Наконец, на следующие выходные, когда ему пришлось звонить родителям – Роман так и не объявился, а выплатить квартплату в одиночку ему не хватало денег – мать согласилась их выслать и попутно посочувствовала:

– Тёма, ну у тебя как там, всё разрешилось?

– Э-э-э, да, – осторожно ответил Артём. – А откуда ты знаешь?

– Ну как же…

И Артём с изумлением узнал, что, судя по всему, магическое и внезапное торжество справедливости было связано с господином Рокстоком, который зачем-то навестил его родителей, положительно впечатлив отца (что было отдельным достижением) и, видимо, рассказал историю с исключением так, что она не делала Артёма наркоторговцем и любителем сомнительных развлечений. Слушал всё это Артём совершенно заворожённо и лишний раз убеждался, что мир в последнее время становится все загадочнее и непостижимее. Под конец мама осторожно спросила, не увлекается ли всё-таки сын этими глупостями, и Артём заверил её, как мог, что нет.

– Хорошо, – все ещё нервно сказала она, – а то кто-то у вас от этого помер.

– Как – помер? Кто?

– Не знаю, сынок, из студентов кто-то… Я же вас всех не знаю, да и не запомнила бы, наверное, если бы и знала. Отравился ими. Ты уж будь осторожнее.

– Ну мам, я же не идиот, – горячо возразил Артём, с ужасом понимая, что последнее время так был занят своими проблемами, что не заметил бы, если бы половина города перестрелялась.

Артём ошалело моргал, глядя на телефонный аппарат. Аппарат был ровно таким же, как минуту назад, с вытершимися буквами и цифрами под круглым диском. Он что-то ответил, как-то закончил разговор и положил трубку; голова шла кругом. Мысли в ней перебивали друг друга, толкались и не желали складываться в единый пазл; Артём снова поднял телефонную трубку.

Затем вышел из дома, сел на трамвай, но вышел за две остановки и на пути к дому попытался вновь упорядочить мысли.
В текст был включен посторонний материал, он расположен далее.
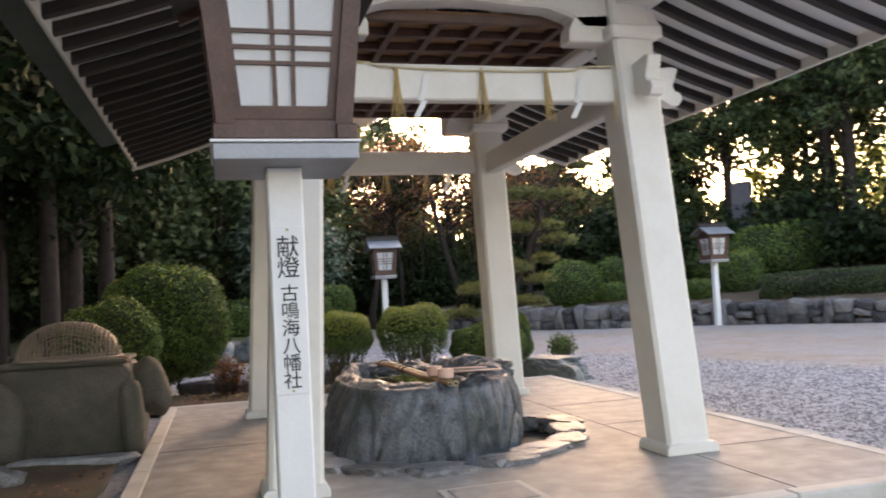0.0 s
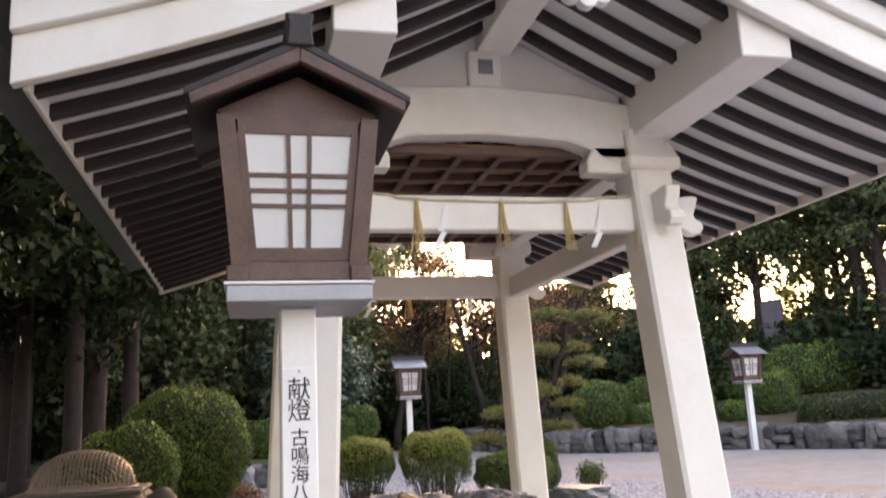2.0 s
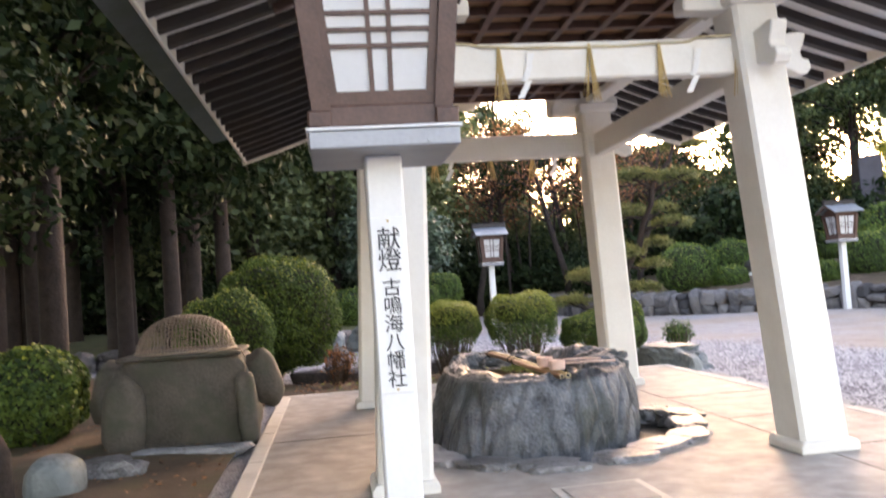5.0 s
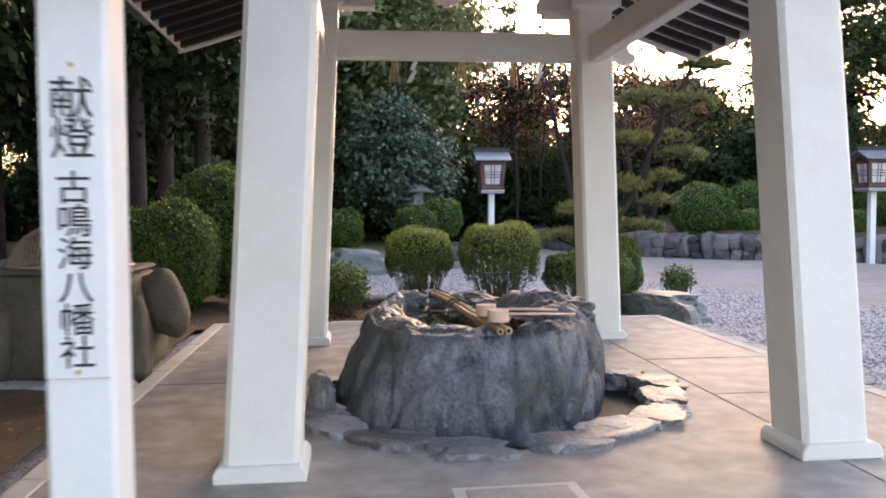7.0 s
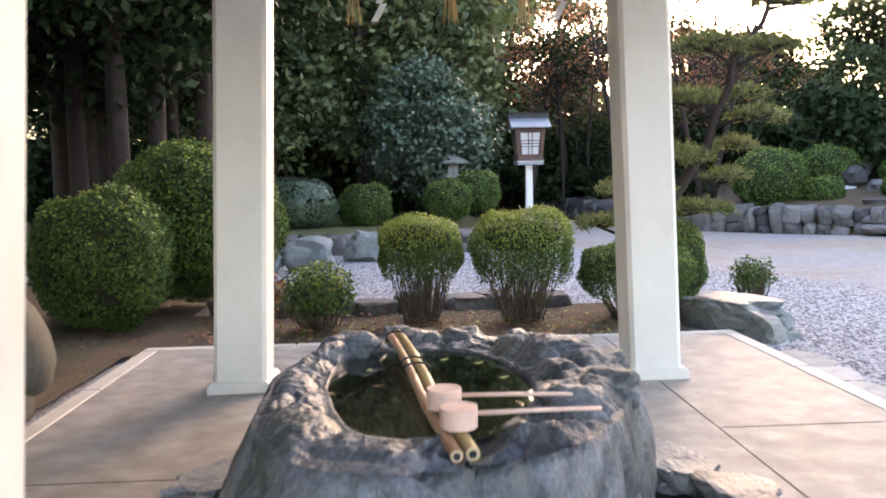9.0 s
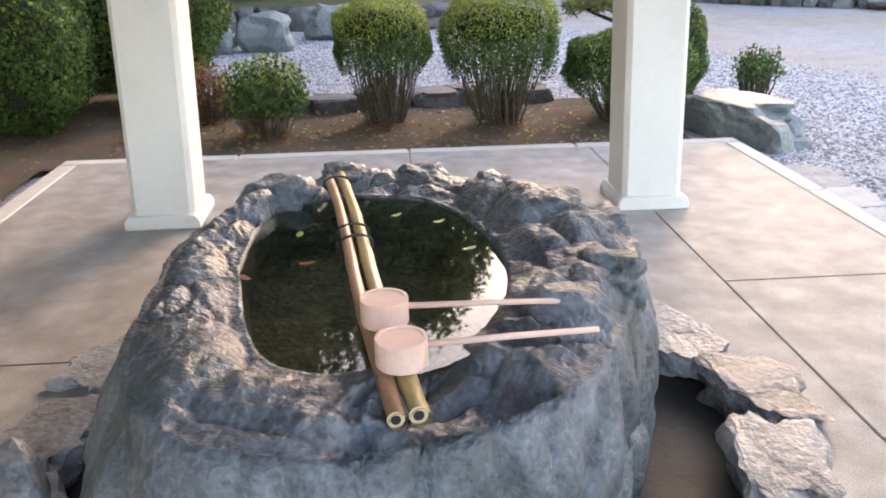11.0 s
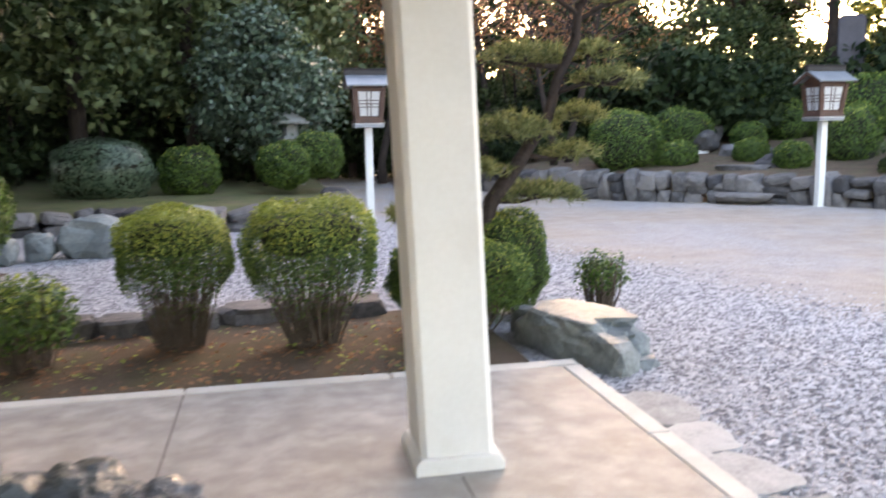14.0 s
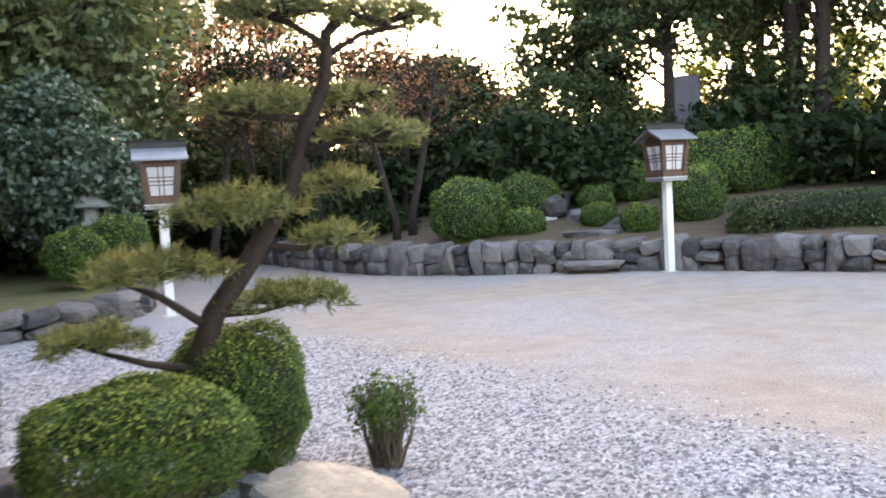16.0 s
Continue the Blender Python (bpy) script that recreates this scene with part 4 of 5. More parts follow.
part("hoop", tube([(0.48 * math.cos(q), 0.38 * math.sin(q), 0.012) for q in [2 * math.pi * k / 40 for k in range(41)]], 0.011, 6), M_WIRE, dome)
tie = thing("wire_tie", pose(-2.58, 0.75, 0.77), "twisted wire hanging from the trough's lip", "wire")
part("strand", tube([(-0.06, 0, 0.01), (0.02, -0.02, 0.0), (0.06, -0.04, -0.08), (0.05, -0.05, -0.2)], 0.006, 5), M_WIRE, tie)

# ---- stones ----
def stone(name, x, y, z, s, seed, mat, label, rz=0, rough=0.28, flat=0.0, group="", sub=3):
    t = thing(name, pose(x, y, z, rz=rz), label, "stone", group)
    part("stone", rock(*s, seed, rough, flat, sub), mat, t)
    return t


stone("boulder", 2.68, 3.92, -0.02, (0.29, 0.60, 0.27), 6, M_GREENROCK, "large pale green boulder at the corner of the platform", 14, 0.32, 0.75, sub=4)
stone("boulder", 2.92, 3.52, -0.09, (0.16, 0.24, 0.11), 9, M_GREENROCK, "low grey-green rock beside the kerb", 10, 0.3, 0.4)
stone("boulder", -1.95, 10.6, 0.05, (0.42, 0.30, 0.36), 14, M_GREENROCK, "rounded pale boulder on the earth", 0)
stone("boulder", -2.6, 10.4, 0.0, (0.22, 0.2, 0.2), 15, M_GREENROCK, "small pale boulder beside a larger one", 0)
stone("boulder", -3.0, 10.1, 0.0, (0.2, 0.2, 0.18), 16, M_GREENROCK, "small pale boulder beside a larger one", 0)
stone("boulder", -0.85, 12.3, 0.02, (0.62, 0.40, 0.34), 17, M_GREENROCK, "grey slab-sided boulder on the gravel", 12)
stone("boulder", -3.66, -0.72, 0.05, (0.19, 0.19, 0.19), 18, M_GREENROCK, "round grey stone on bare soil", 0, 0.08)
stone("boulder", -3.45, -0.25, -0.02, (0.24, 0.18, 0.13), 19, M_FLATROCK, "broken stone on bare soil", 0)
stone("boulder", -3.0, 0.45, -0.06, (0.5, 0.15, 0.08), 20, M_FLATROCK, "flat stone before the trough", 0)
random.seed(8)
for k in range(8):
    x = -2.0 + 0.46 * k + random.uniform(-0.06, 0.06)
    stone("bed_edge_rock", x, LINE_BACK(x) + 0.05, -0.06, (random.uniform(0.24, 0.34), random.uniform(0.15, 0.24), random.uniform(0.18, 0.30)), 60 + k, M_WALLROCK, "dark rock edging the planted bed", random.uniform(-20, 20), 0.3, 0.5, "bed edge rocks")
for k in range(9):
    y = 2.55 - 0.46 * k
    stone("paving_stone", 2.62 + random.uniform(-0.03, 0.05), y, -0.10, (random.uniform(0.15, 0.22), random.uniform(0.2, 0.26), 0.06), 80 + k, M_PAVING, "flat stone laid along the kerb", random.uniform(-20, 20), 0.3, 0.3, "stones along the kerb")
stone("leaning_stone", -1.15, -0.60, 0.07, (0.07, 0.11, 0.17), 33, M_FLATROCK, "pale wedge-shaped stone leaning on the basin", 25, 0.25, 0.0)
stone("pale_stone", 12.3, 19.2, 0.70, (0.24, 0.18, 0.26), 31, M_PALE, "small upright white stone on the bank", 0, 0.15)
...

Среди них появлялась и разрасталась мысль пугающая – на этот раз не о нём самом, не о его будущем, а о том, у кого этого будущего не стало, и, возможно, благодаря его же друзьям. Знакомым. Однокурсникам.

Рома – вот кто был его другом, как ни крути. Был тем вечером в квартире. Был другом, который пообещал зайти в деканат и после этого сбежал.

Был другом, из-за которого кого-то теперь не было.

Артём уже поравнялся с домом Рокстоков и едва машинально не завернул к Янтарским. Вовремя остановился. Он так давно их знал, что уже в какой-то степени они стали родными и даже пугаться взрывов Марьи Петровны стало частью его вселенной – а теперь он думает, не убийца ли, пусть и косвенно, их сын. Да и кто он такой, чтобы обвинять? Тоже хорош, пошел неизвестно куда, набрался, если бы не компания Ричарда, может и сам бы поучаствовал во всем остальном.

Нашёлся судья.

Да и Ромка, может, хотел ему помочь, но Марья Петровна всё решила за него и отослала куда подальше.


Он развернулся ко входу к Рокстокам и немного замялся, как бывало, когда он входил к Янтарским, опасаясь нарваться на Марью Петровну, распекающую всех на чем свет стоит. Но не нанести хотя бы визит семейству, которое, кажется, спасло его от отчисления, было бы верхом неблагодарности; и он набрался смелости и позвонил.

Глава 5

Порядочный человек

– Да? Янтарский у аппарата! А, Михаил Васильевич, здравствуйте-здравствуйте… Да, да, конечно, зайду.

Вениамин Борисович положил трубку и откинулся на кресло, с тоской уставившись на аквариум, принесённый в кабинет для успокоения нервов. Службы своей несчастные рыбки не выполняли, но таково было распоряжение высшего начальства, а с начальством Вениамин Борисович предпочитал не связываться, да и зачем ему доносить на рыбок? Потом, думал Вениамин Борисович, какие рыбки могут что-то поделать с ущербом, который наносит моей жизни окружающая среда в лице домашних и бесконечных начальств? За время работы одних непосредственных начальников он перевидал столько, что сбился со счёта и, например, не мог сказать, кто придумал завести аквариум, а кто – секретаря. Последняя идея, впрочем, была недурна, как и сама секретарь, девица с внушительными персями под обтягивающей блузкой, заставляющая что-то внутри Вениамина Борисовича трепетать. Сам Вениамин Борисович не одобрял подобного разврата у прочих, и признать тягу к подобному разврату у себя ему стоило больших душевных усилий. Пока он старательно убеждал себя, что нет ничего дурного в том, что ему приятно общество умной женщины, которая к тому же куда грамотнее писала.